▶ **Exercise material**
*-*-*
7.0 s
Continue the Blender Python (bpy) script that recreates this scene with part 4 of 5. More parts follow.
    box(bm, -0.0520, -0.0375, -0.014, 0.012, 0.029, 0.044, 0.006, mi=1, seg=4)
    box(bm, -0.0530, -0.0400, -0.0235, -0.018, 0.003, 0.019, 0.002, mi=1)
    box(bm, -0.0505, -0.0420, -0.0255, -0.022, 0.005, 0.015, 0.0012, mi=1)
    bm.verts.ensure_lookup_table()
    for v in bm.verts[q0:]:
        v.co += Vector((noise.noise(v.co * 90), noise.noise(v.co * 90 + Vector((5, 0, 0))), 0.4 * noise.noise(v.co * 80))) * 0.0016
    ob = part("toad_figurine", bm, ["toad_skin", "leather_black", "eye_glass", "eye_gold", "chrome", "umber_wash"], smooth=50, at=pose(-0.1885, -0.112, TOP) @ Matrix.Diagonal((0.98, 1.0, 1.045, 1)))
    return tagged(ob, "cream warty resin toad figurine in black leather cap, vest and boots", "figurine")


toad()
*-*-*
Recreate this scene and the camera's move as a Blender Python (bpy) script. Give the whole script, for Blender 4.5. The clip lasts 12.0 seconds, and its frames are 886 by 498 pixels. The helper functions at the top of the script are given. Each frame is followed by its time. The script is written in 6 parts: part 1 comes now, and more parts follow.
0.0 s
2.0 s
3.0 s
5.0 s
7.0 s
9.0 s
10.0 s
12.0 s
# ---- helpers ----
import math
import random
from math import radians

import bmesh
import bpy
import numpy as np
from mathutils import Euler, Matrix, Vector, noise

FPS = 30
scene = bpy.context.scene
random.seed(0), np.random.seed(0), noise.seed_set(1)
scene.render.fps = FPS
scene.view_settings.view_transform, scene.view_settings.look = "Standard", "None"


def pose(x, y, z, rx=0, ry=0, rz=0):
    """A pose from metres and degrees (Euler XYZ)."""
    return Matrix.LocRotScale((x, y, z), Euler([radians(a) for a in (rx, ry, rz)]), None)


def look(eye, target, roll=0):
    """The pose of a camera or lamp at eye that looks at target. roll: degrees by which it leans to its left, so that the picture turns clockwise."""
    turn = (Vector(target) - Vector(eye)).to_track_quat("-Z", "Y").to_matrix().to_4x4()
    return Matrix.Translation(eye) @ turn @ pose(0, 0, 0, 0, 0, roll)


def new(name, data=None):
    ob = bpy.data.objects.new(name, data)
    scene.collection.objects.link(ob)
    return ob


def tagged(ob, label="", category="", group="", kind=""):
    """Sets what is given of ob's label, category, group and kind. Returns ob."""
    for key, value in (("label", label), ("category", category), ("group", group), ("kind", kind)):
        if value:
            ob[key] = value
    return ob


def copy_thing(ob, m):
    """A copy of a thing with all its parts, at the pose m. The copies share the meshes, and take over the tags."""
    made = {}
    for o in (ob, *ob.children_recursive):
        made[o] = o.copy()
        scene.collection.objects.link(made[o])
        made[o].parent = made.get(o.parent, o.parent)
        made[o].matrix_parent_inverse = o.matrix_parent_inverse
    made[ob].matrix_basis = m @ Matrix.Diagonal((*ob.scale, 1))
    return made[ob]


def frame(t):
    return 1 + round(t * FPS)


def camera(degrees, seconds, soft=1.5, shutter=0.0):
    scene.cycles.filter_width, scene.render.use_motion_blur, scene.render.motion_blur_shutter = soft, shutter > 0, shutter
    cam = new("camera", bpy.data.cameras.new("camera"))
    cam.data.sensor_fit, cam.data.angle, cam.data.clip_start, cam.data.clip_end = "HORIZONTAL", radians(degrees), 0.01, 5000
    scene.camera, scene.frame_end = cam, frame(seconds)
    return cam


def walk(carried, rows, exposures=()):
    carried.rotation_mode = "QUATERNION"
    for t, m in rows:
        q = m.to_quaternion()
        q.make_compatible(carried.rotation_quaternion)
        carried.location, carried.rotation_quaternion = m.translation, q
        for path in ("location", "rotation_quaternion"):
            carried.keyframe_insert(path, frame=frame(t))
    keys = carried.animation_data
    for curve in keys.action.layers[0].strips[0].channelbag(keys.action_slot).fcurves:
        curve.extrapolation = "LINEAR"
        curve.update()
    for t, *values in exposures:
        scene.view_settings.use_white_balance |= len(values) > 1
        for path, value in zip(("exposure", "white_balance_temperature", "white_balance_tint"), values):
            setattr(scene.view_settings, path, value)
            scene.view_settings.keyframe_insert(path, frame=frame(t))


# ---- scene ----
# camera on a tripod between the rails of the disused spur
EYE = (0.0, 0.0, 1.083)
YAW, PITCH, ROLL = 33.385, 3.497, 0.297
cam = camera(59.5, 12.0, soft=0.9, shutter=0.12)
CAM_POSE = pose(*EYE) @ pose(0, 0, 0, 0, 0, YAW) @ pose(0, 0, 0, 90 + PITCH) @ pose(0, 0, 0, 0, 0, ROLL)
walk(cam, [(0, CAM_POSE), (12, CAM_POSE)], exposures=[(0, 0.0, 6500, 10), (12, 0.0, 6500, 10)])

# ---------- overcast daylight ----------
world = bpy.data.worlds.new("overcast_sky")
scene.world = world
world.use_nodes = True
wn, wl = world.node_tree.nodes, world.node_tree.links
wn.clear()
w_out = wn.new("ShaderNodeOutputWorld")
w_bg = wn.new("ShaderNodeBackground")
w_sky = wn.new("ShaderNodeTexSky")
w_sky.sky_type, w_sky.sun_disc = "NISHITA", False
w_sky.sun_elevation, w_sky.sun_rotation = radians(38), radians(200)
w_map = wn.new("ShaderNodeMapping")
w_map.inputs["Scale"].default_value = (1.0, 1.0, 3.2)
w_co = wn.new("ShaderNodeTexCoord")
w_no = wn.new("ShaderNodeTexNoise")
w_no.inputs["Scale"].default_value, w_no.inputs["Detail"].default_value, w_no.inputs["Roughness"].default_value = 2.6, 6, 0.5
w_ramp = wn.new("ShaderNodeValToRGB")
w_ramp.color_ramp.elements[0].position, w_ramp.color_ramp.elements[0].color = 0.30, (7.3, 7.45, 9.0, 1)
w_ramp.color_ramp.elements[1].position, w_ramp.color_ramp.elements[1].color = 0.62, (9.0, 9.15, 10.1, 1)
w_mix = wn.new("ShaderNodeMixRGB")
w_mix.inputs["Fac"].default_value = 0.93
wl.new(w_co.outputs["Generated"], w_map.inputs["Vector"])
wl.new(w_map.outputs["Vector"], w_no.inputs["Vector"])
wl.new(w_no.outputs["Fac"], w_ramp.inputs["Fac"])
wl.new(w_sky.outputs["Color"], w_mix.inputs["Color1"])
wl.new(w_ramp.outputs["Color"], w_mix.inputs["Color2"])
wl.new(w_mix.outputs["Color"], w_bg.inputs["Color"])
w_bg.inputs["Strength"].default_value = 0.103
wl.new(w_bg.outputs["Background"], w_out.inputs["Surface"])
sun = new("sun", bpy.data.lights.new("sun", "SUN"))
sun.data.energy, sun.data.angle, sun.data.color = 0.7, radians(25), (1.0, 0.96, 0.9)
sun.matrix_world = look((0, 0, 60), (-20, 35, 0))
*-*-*
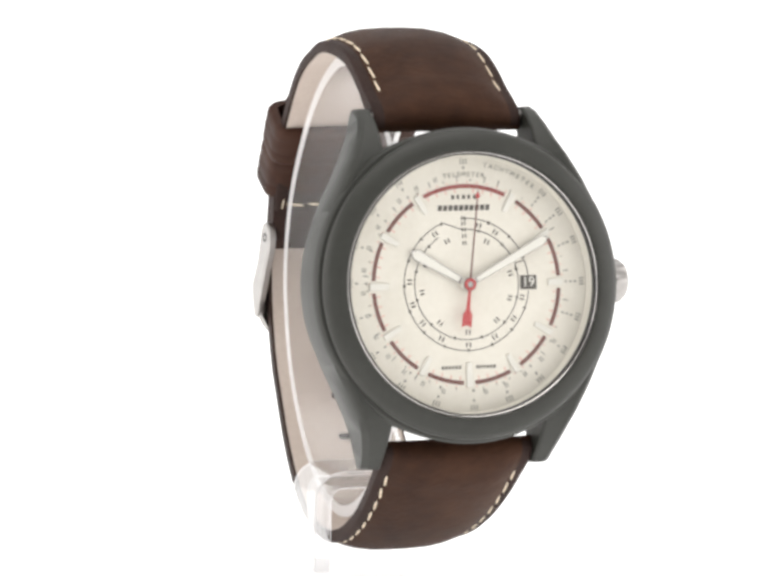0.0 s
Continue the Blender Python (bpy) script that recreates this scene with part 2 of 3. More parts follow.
*-*-*
▶ **The task**
Looking at the data above, show all lines where the word "collection" occurs.

▶ **Exercise answer**
    scene.collection.objects.link(ob)
        scene.collection.objects.link(made[o])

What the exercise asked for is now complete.